Моралисты из ‘высших классов’ говорят: отойди от зла, сотворишь благо. Мораль пролетариата говорит: ‘отходя от зла, ты все-таки продолжаешь поддерживать его существование, надо уничтожить зло, чтобы сотворить благо’. Эта разница в морали коренится в различии общественного положения. Максим Горький в лице Левшина ярко иллюстрировал перед нами указываемую мною сторону пролетарской морали. И этого одного было бы достаточно, чтобы сделать его новую пьесу замечательным художественным произведением.
Говорят, что это произведение не имело успеха в Берлине, где ‘На дне’ выдержало, однако, множество представлений. Меня это нисколько не удивляет. Хорошо изображенный босяк (Lumpenproletarier) может заинтересовать буржуазного любителя искусства, хорошо изображенный сознательный рабочий должен вызвать в нем целый ряд самых неприятных представлений. Что же касается берлинских пролетариев, то им нынешней зимой было не до театра.
Но буржуазный любитель искусства может сколько ему угодно хвалить или порицать произведения Горького. Факт останется фактом. У художника Горького, у покойного художника Г. И. Успенского может многому научиться самый ученый социолог. В них — целое откровение.

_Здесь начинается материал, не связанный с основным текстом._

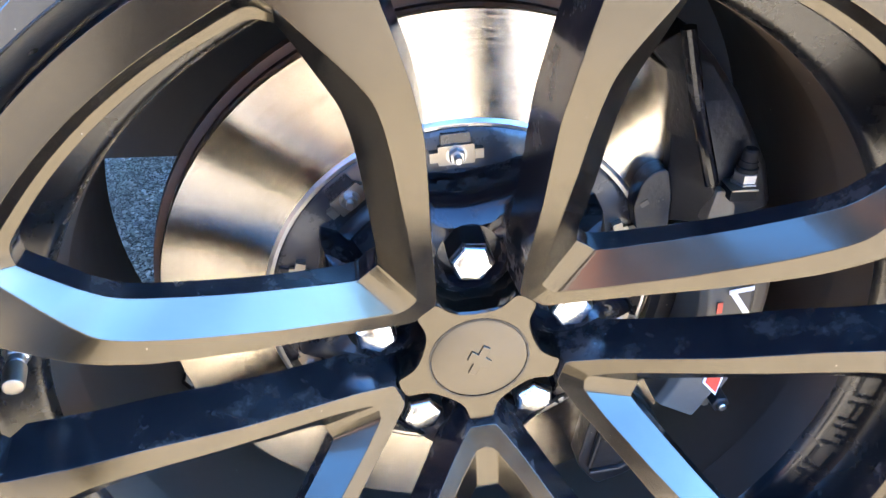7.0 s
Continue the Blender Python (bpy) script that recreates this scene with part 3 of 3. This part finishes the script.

А каким языком говорят все эти пролетарии Горького! Тут все хорошо, потому что тут нет ничего придуманного, а все ‘настоящее’. Пушкин советовал когда-то нашим писателям учиться русскому языку у московских просвирен. Максим Горький, художник-пролетарий, у колыбели которого не стояли иностранные ‘бонны’, не имеет нужды следовать, пушкинскому совету. Он и без просвирен прекрасно владеет великим, богатым и могучим русским языком.